— start of Data section —

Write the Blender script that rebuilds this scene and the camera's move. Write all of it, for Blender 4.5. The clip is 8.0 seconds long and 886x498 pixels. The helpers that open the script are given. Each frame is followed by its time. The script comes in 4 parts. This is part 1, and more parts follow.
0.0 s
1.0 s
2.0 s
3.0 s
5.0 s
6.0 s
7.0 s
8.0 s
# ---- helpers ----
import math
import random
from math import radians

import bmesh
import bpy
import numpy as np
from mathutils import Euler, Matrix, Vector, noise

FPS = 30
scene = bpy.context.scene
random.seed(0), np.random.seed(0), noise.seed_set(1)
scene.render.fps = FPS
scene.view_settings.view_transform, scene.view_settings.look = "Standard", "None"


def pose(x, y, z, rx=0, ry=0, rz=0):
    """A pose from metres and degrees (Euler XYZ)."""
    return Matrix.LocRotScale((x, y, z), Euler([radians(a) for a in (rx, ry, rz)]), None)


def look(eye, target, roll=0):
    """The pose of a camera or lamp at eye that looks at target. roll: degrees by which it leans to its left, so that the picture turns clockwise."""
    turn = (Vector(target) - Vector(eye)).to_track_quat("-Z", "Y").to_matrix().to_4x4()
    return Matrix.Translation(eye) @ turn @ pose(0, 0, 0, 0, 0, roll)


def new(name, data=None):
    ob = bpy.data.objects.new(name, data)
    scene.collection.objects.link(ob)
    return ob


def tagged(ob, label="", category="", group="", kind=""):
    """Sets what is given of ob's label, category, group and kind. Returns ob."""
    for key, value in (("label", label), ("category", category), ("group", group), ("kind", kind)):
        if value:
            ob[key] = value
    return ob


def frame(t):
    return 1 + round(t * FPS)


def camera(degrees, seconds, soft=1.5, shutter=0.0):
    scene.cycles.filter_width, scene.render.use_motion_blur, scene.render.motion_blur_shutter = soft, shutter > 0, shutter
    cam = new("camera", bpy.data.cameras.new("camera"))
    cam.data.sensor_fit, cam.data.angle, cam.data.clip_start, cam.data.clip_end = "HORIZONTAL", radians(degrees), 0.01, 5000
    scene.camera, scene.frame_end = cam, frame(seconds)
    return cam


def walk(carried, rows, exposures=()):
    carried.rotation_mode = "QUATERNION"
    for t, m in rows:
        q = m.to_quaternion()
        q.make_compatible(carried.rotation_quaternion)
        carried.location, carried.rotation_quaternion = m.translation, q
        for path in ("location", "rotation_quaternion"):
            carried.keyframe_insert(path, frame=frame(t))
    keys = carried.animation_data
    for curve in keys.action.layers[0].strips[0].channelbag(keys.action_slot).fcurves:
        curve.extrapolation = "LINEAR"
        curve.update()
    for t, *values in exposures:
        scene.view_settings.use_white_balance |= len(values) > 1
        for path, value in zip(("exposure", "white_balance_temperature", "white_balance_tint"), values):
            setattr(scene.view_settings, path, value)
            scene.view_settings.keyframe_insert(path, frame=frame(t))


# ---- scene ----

— end of Data section —

### Given problem
Return the material exactly as it stands.

### Written solution
Write the Blender script that rebuilds this scene and the camera's move. Write all of it, for Blender 4.5. The clip is 8.0 seconds long and 886x498 pixels. The helpers that open the script are given. Each frame is followed by its time. The script comes in 4 parts. This is part 1, and more parts follow.
0.0 s
1.0 s
2.0 s
3.0 s
5.0 s
6.0 s
7.0 s
8.0 s
# ---- helpers ----
import math
import random
from math import radians

import bmesh
import bpy
import numpy as np
from mathutils import Euler, Matrix, Vector, noise

FPS = 30
scene = bpy.context.scene
random.seed(0), np.random.seed(0), noise.seed_set(1)
scene.render.fps = FPS
scene.view_settings.view_transform, scene.view_settings.look = "Standard", "None"


def pose(x, y, z, rx=0, ry=0, rz=0):
    """A pose from metres and degrees (Euler XYZ)."""
    return Matrix.LocRotScale((x, y, z), Euler([radians(a) for a in (rx, ry, rz)]), None)


def look(eye, target, roll=0):
    """The pose of a camera or lamp at eye that looks at target. roll: degrees by which it leans to its left, so that the picture turns clockwise."""
    turn = (Vector(target) - Vector(eye)).to_track_quat("-Z", "Y").to_matrix().to_4x4()
    return Matrix.Translation(eye) @ turn @ pose(0, 0, 0, 0, 0, roll)


def new(name, data=None):
    ob = bpy.data.objects.new(name, data)
    scene.collection.objects.link(ob)
    return ob


def tagged(ob, label="", category="", group="", kind=""):
    """Sets what is given of ob's label, category, group and kind. Returns ob."""
    for key, value in (("label", label), ("category", category), ("group", group), ("kind", kind)):
        if value:
            ob[key] = value
    return ob


def frame(t):
    return 1 + round(t * FPS)


def camera(degrees, seconds, soft=1.5, shutter=0.0):
    scene.cycles.filter_width, scene.render.use_motion_blur, scene.render.motion_blur_shutter = soft, shutter > 0, shutter
    cam = new("camera", bpy.data.cameras.new("camera"))
    cam.data.sensor_fit, cam.data.angle, cam.data.clip_start, cam.data.clip_end = "HORIZONTAL", radians(degrees), 0.01, 5000
    scene.camera, scene.frame_end = cam, frame(seconds)
    return cam


def walk(carried, rows, exposures=()):
    carried.rotation_mode = "QUATERNION"
    for t, m in rows:
        q = m.to_quaternion()
        q.make_compatible(carried.rotation_quaternion)
        carried.location, carried.rotation_quaternion = m.translation, q
        for path in ("location", "rotation_quaternion"):
            carried.keyframe_insert(path, frame=frame(t))
    keys = carried.animation_data
    for curve in keys.action.layers[0].strips[0].channelbag(keys.action_slot).fcurves:
        curve.extrapolation = "LINEAR"
        curve.update()
    for t, *values in exposures:
        scene.view_settings.use_white_balance |= len(values) > 1
        for path, value in zip(("exposure", "white_balance_temperature", "white_balance_tint"), values):
            setattr(scene.view_settings, path, value)
            scene.view_settings.keyframe_insert(path, frame=frame(t))


# ---- scene ----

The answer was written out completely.